To complicate matters, neighbors–such as India–began to interfere in Kabul’s political life.  Development, financed primarily by the G8, proved to be insignificant.  Help from their International donors has equaled $750 per capita–an extremely low amount when one considers the possible threat.  Administering the funds required 20% of the total subsidy.  The rest was consumed largely by the Security Forces, or was siphoned to corruption.

President Bush has invited Prime Minister Yousaf Raza Gilani to Washington on July 28th, because the Bush administration has been frustrated by the cooperation between the Pakistani Taliban and a reinvigorated Al Qaeda in parts of  the tribal areas.

President Bush has complained to Pakistan that the Taliban were sending increased numbers of fighters over the border into Afghanistan to confront  NATO forces.  They have also been hijacking trucks with supplies bound for NATO and American soldiers  that travel from the port of Karachi along a road through Khyber Agency with supplies bound for NATO and American soldiers in Afghanistan.

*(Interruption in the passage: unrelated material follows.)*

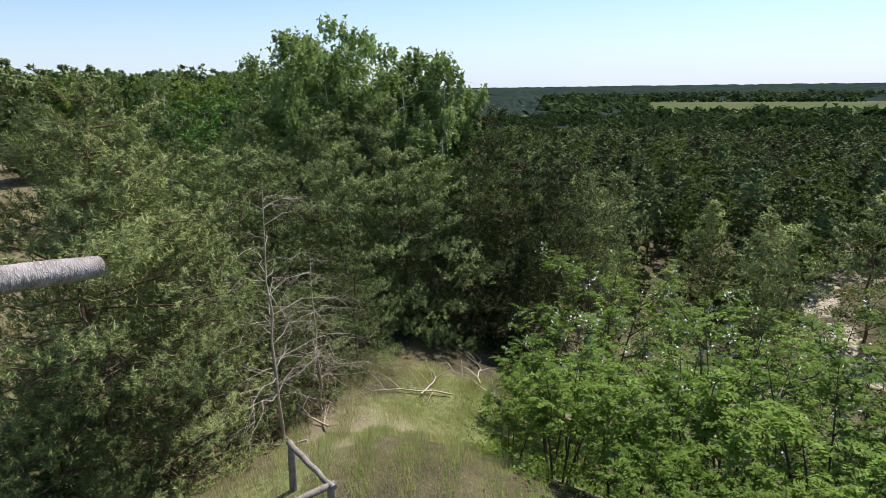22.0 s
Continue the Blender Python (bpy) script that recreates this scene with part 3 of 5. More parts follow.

Qayoumi concluded in his (earlier) speech that the U.S. has not done too well in our “War on Terror” although forty to seventy other nations States have.   Mohammed Humayon Qayoumi simplistically alleged “Iraq and Pakistan are net importers of terror.”  The Doctor of Philosophy failed to mention that most of these fearsome warriors came to the battle via Afghanistan!  I think this shows that above all in South Asia (especially in the Islamic Republics of Afghanistan and Pakistan) are region-wide problems, and must be treated with the district in mind.